Trusted Computing aka Palladium Technology is in Longhorn and Digital Rights Management incorporated into the chipset/processor/periferal components is the wave of the future.

Pentium-D has it and the Pentium-D chipsets might too. All they need is Longhorn to turn it on. AMD is going to have it soon.

Linux and OS-X will have to have it too or they eventually won't work on newer hardware.
 
Audioaficionado said:
They ( and we) might be forced to by law eventually.

Trusted Computing aka Palladium Technology is in Longhorn and Digital Rights Management incorporated into the chipset/processor/periferal components is the wave of the future.

Pentium-D has it and the Pentium-D chipsets might too. All they need is Longhorn to turn it on. AMD is going to have it soon.

Linux and OS-X will have to have it too or they eventually won't work on newer hardware.
oh noes! were all going to have to go underground and build beowulf clusters with old hardware!!1!!1
 
I liken the sorts of this garbage to that of the Y2K bug - "omg end of the world!!" *sky falls, planes crash, demons run around in circles*

Oh wait, that didn't happen.
 
koolaid said:
It doesn't sound like you have anything to worry about if you don't watch a lot of hi-def material.

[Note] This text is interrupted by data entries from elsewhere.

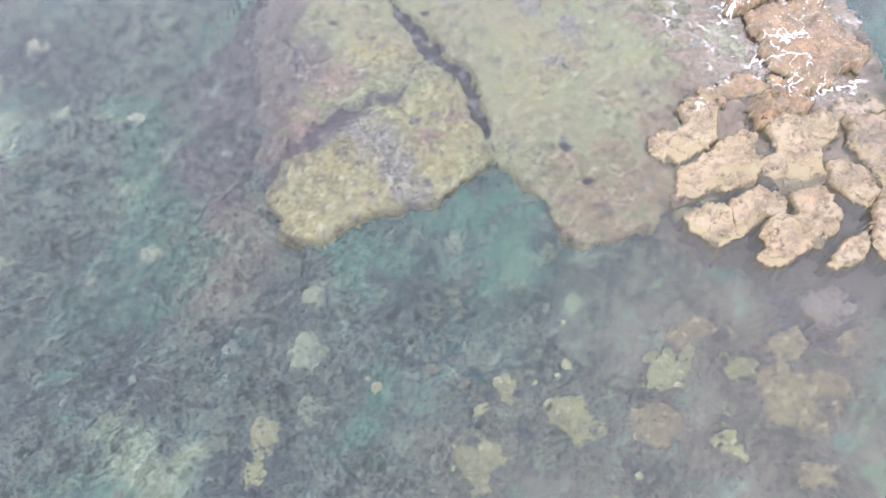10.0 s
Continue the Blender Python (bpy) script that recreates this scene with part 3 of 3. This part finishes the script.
FAR_BLOCKS = [
    [(7.48, 0.25), (8.19, 0.42), (8.37, 0.14), (8.58, -0.3), (9.09, -0.82), (8.76, -1.13), (8.31, -1.33), (7.98, -1.69), (7.78, -1.53), (7.64, -1.12), (7.4, -0.81), (7.44, -0.29)],
    [(6.93, 0.36), (7.45, 0.81), (8.33, 0.96), (8.41, 0.64), (8.2, 0.47), (7.5, 0.32), (7.22, 0.19)],
    [(7.42, -3.23), (7.95, -2.96), (8.36, -2.59), (8.58, -2.87), (8.55, -3.23), (8.75, -3.59), (8.77, -3.77), (8.42, -3.94), (7.98, -3.94), (7.41, -3.85), (7.63, -3.59)],
    [(7.97, -2.59), (8.19, -2.36), (8.51, -2.31), (8.66, -2.06), (8.41, -2.5), (8.09, -2.74)],
    [(5.29, -3.75), (5.71, -3.49), (6.12, -3.36), (6.17, -3.67), (6.38, -3.84), (6.03, -4.1), (5.55, -4.27), (5.39, -4.01)],
]
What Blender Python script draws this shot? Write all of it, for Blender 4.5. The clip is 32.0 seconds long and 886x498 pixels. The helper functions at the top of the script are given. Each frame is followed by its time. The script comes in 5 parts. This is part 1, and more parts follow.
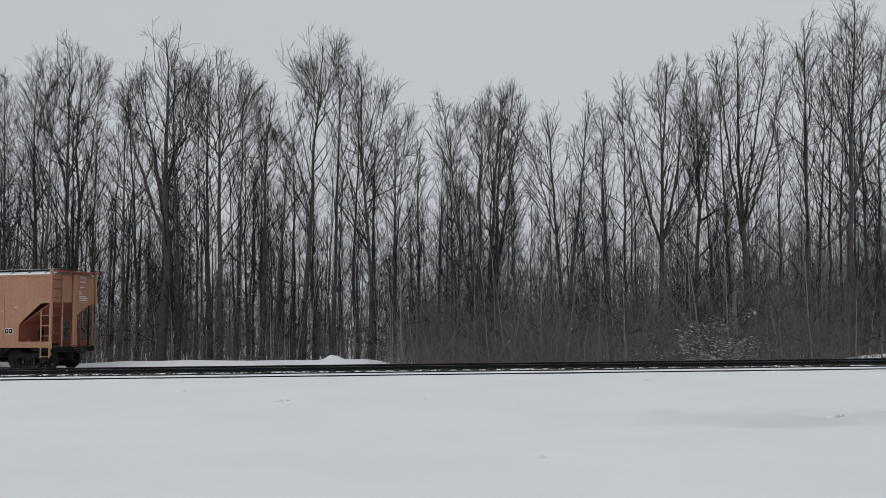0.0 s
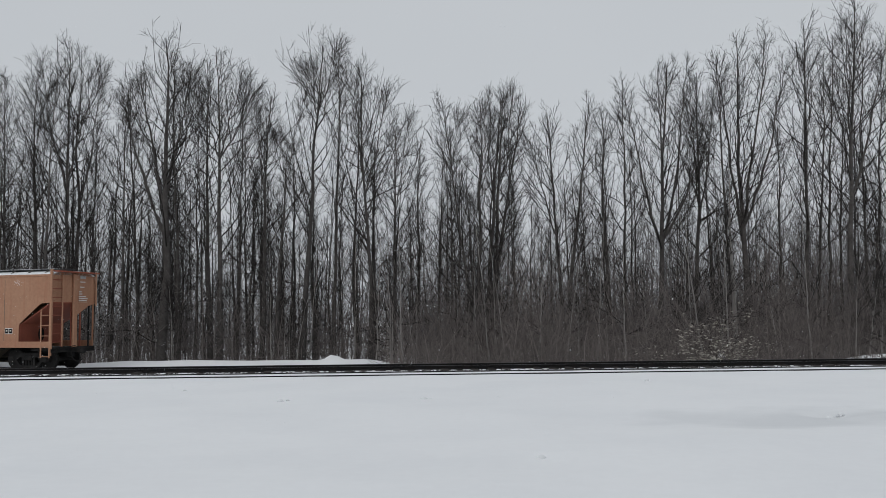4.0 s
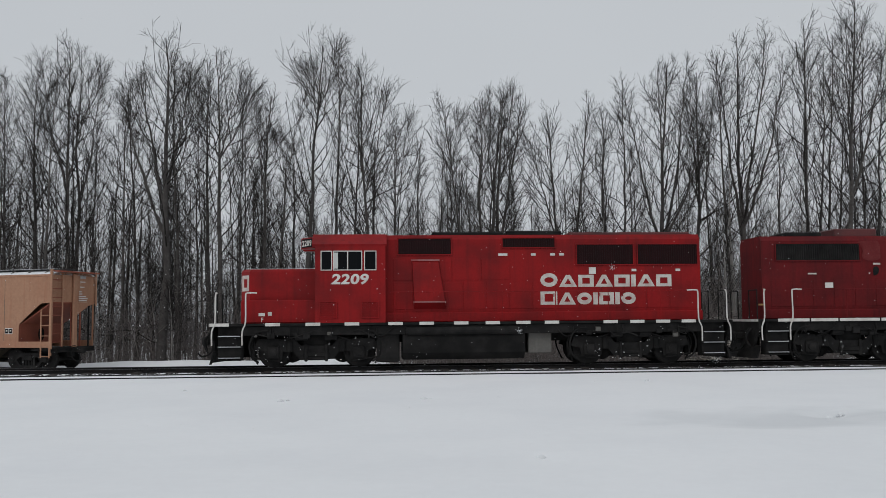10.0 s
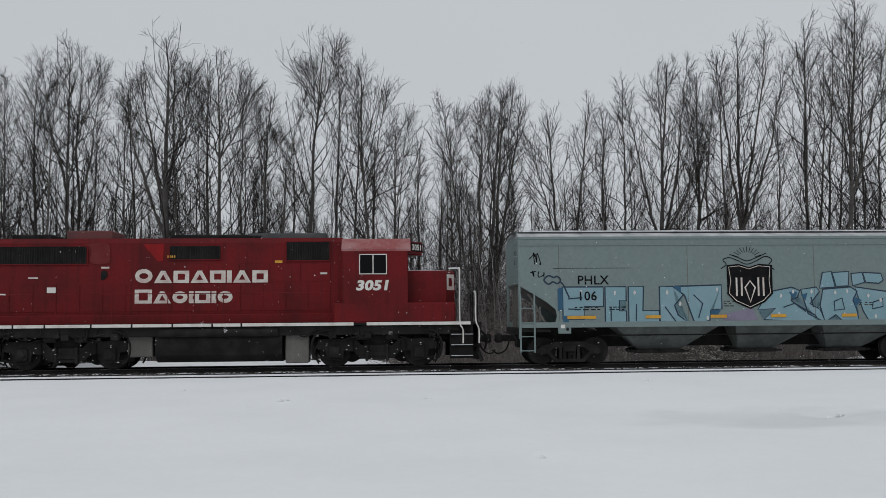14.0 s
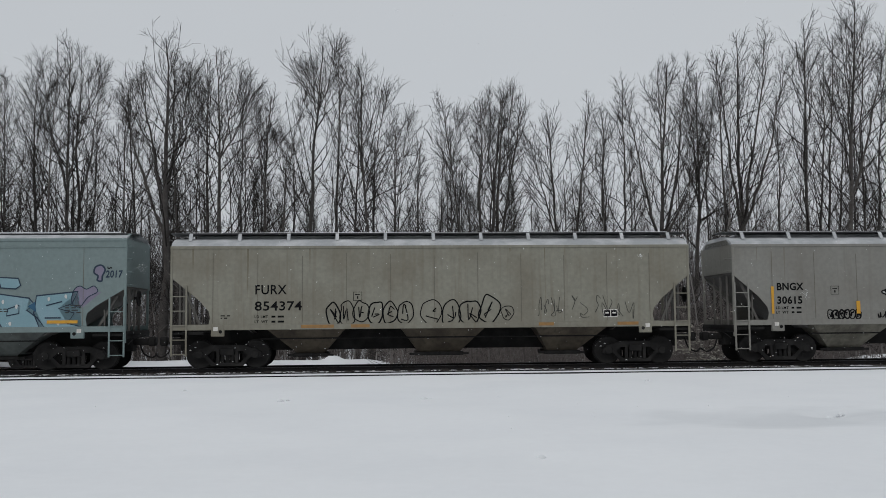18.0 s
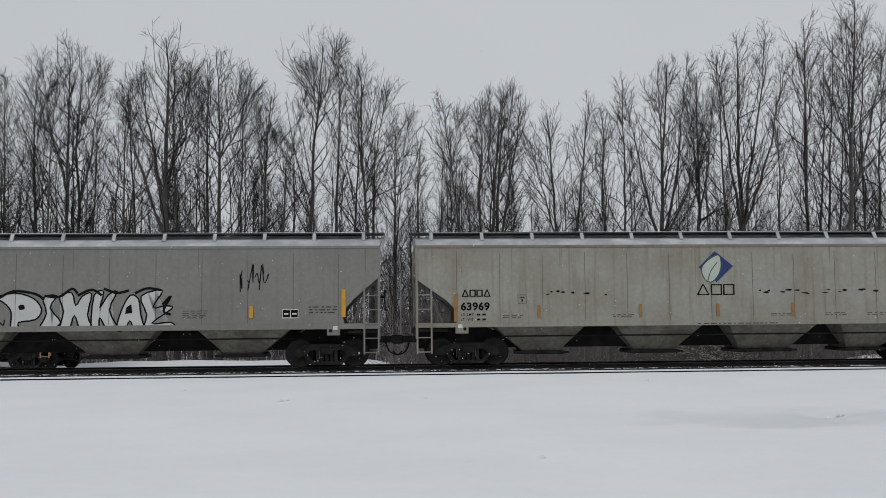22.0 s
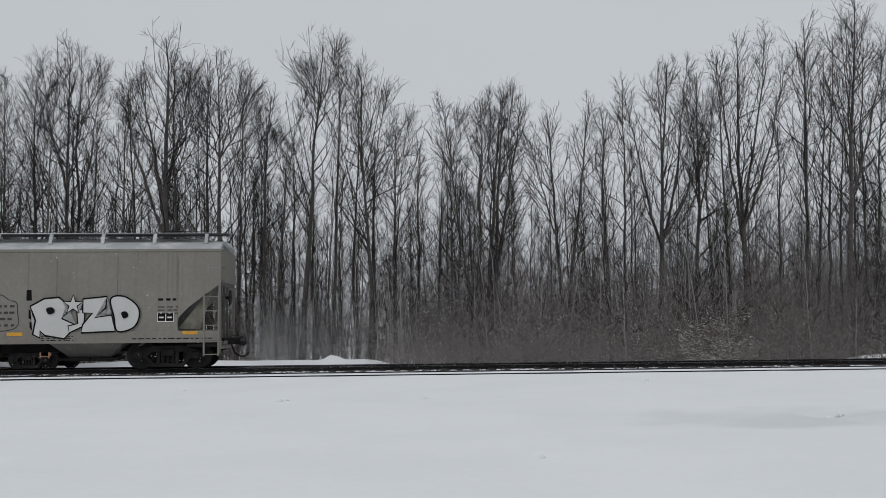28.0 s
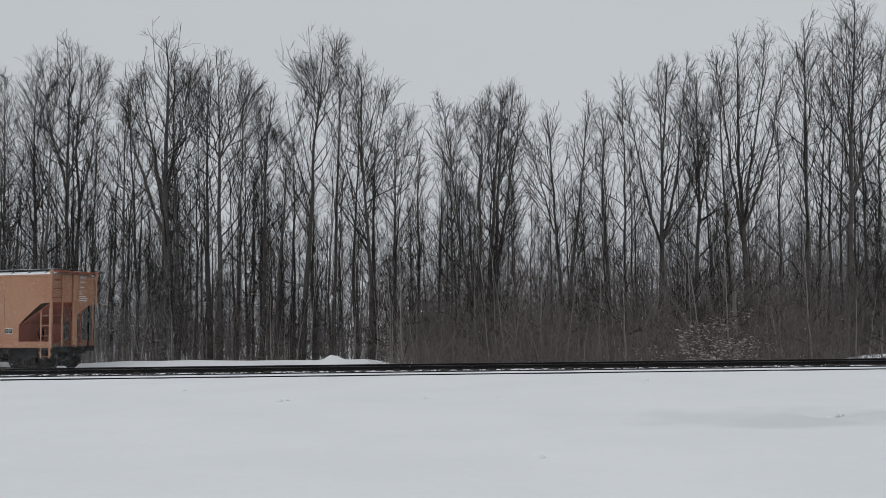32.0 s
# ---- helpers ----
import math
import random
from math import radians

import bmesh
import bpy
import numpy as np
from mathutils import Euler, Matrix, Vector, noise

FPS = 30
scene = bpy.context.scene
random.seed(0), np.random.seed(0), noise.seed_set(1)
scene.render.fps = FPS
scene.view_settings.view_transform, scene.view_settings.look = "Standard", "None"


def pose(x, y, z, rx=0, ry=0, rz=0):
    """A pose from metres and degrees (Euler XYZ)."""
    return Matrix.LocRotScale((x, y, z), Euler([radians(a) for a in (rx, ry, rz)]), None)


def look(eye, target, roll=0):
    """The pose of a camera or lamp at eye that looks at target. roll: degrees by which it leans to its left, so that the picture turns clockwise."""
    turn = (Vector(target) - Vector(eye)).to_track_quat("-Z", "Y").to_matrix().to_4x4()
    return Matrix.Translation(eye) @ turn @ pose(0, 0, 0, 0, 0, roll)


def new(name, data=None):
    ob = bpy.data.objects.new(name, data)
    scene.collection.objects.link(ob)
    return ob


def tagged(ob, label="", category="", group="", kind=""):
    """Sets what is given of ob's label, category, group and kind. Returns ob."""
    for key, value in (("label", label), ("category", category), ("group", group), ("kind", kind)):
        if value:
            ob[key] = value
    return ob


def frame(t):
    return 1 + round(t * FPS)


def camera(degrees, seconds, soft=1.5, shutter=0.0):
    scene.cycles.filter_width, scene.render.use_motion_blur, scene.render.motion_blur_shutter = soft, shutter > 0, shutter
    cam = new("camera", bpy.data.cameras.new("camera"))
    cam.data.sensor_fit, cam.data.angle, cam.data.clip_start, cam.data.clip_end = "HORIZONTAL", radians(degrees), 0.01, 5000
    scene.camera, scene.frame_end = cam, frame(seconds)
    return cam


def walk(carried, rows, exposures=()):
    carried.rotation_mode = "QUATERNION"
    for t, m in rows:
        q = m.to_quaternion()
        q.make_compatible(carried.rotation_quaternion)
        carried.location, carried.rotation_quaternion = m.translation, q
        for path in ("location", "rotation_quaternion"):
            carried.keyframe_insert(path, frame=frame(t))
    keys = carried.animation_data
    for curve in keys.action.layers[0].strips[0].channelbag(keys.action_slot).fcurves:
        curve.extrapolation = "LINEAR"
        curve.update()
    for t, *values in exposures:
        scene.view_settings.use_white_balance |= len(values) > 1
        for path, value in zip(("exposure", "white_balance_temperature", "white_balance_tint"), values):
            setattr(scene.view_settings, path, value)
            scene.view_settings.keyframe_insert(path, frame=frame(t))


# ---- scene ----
# A goods train passes a snowy forest edge. z = 0 is the head of the rails; x runs right, y away.
YAW = 3.7                                     # degrees by which the tracks recede to the right
TRACK_Y, NEAR_TRACK = 32.4, -4.75             # centre line of the main track; offset of the buried track
EYE = (0.0, 0.0, 1.55)
cam = camera(50.0, 32.0, soft=0.45, shutter=0.0)
still = look(EYE, (0, math.cos(radians(4.19)), EYE[2] + math.sin(radians(4.19))), -0.5)
walk(cam, [(0.0, still), (32.0, still)], exposures=[(0.0, 0.0), (32.0, 0.0)])

# ---- light: an overcast winter sky with a faint broad sun behind it ----
world = bpy.data.worlds.new("overcast_sky")
scene.world = world
world.use_nodes = True
wn, wl = world.node_tree.nodes, world.node_tree.links
wn.clear()
sky = wn.new("ShaderNodeTexSky")
sky.sky_type, sky.sun_disc = "NISHITA", False
sky.sun_elevation, sky.sun_rotation = radians(38), radians(200)
sky.air_density, sky.dust_density, sky.ozone_density = 1.0, 6.0, 1.0
hsv = wn.new("ShaderNodeHueSaturation")
hsv.inputs["Saturation"].default_value = 0.25
cloud = wn.new("ShaderNodeTexNoise")
cloud.inputs["Scale"].default_value, cloud.inputs["Detail"].default_value = 1.6, 4
ramp = wn.new("ShaderNodeValToRGB")
ramp.color_ramp.elements[0].position, ramp.color_ramp.elements[1].position = 0.25, 0.8
ramp.color_ramp.elements[0].color = (5.28, 5.58, 5.94, 1)
ramp.color_ramp.elements[1].color = (5.70, 6.00, 6.32, 1)
mixer = wn.new("ShaderNodeMix")
mixer.data_type = "RGBA"
mixer.inputs[0].default_value = 0.88
back = wn.new("ShaderNodeBackground")
back.inputs["Strength"].default_value = 0.1
wout = wn.new("ShaderNodeOutputWorld")
wl.new(sky.outputs[0], hsv.inputs["Color"])
wl.new(cloud.outputs[0], ramp.inputs[0])
wl.new(hsv.outputs[0], mixer.inputs[6])
wl.new(ramp.outputs[0], mixer.inputs[7])
wl.new(mixer.outputs[2], back.inputs[0])
wl.new(back.outputs[0], wout.inputs[0])
sun_data = bpy.data.lights.new("sun", "SUN")
sun_data.energy, sun_data.angle, sun_data.color = 0.45, radians(30), (1.0, 0.97, 0.93)
sun = new("sun", sun_data)
sun.matrix_world = look((-20, -45, 50), (0, 0, 0))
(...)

The problem with that is media is heading in that direction, especially DVD movies. Pretty soon other media formats will follow and put the same type of "protection" in their code. If there is a demand for high definition media, you can count on the makers of media to follow in that direction.
 
doesn't scare me as there will always be a hack/workaround. only thing they can do is make it so hard to get past security that only the l33test of the l33t will bother to do so.
 
You know that the week after Longhorn is released, some dude living in his parents' basement will figure out a way around every stupid restriction. He won't be afraid of getting arrested...How many crackers get arrested? There must be billions of hacks and cracks out there and no one gets arrested. Micro$oft sucks.
 
i'm sure this will be frowned upon, but ill be glad to use any hack to get around the BS, no matter how many laws it breaks. if the world is to a point where i am arrested for using my monitor, i tihnk id rather go back to my numb minded state in a cell than be putting up with this ****. and what will stop people from either modding the crap out of the current hardware, or new manufacturers from coming up with non-DRM BS'ed hardware. im sure that all of us would jump all over it, and they could quickly become number one, leaving intel and AMD behind with their "security" crap. i bet that when they're making large losses, they'd reconsider the security stuff.
 
a few questions
1) what happens to all CRT's?

2) where can we get a list of monitors that do support it? I don't want to spend 300-800 on a nice new monitor to have M$ render it useless. (I'm in particular concerned about the 2405fp)

many thanks
 
It's all part of the HDCP (high definition content protection) plan. Basically providers want a system where you cannot copy any copyrighted HD media, so Longhorn will not let you output HD media to a non-certified HD display (ie: so you can't plug in a DVD recorder to your DVI port).

You want a monitor that supports HDMI/HDCP.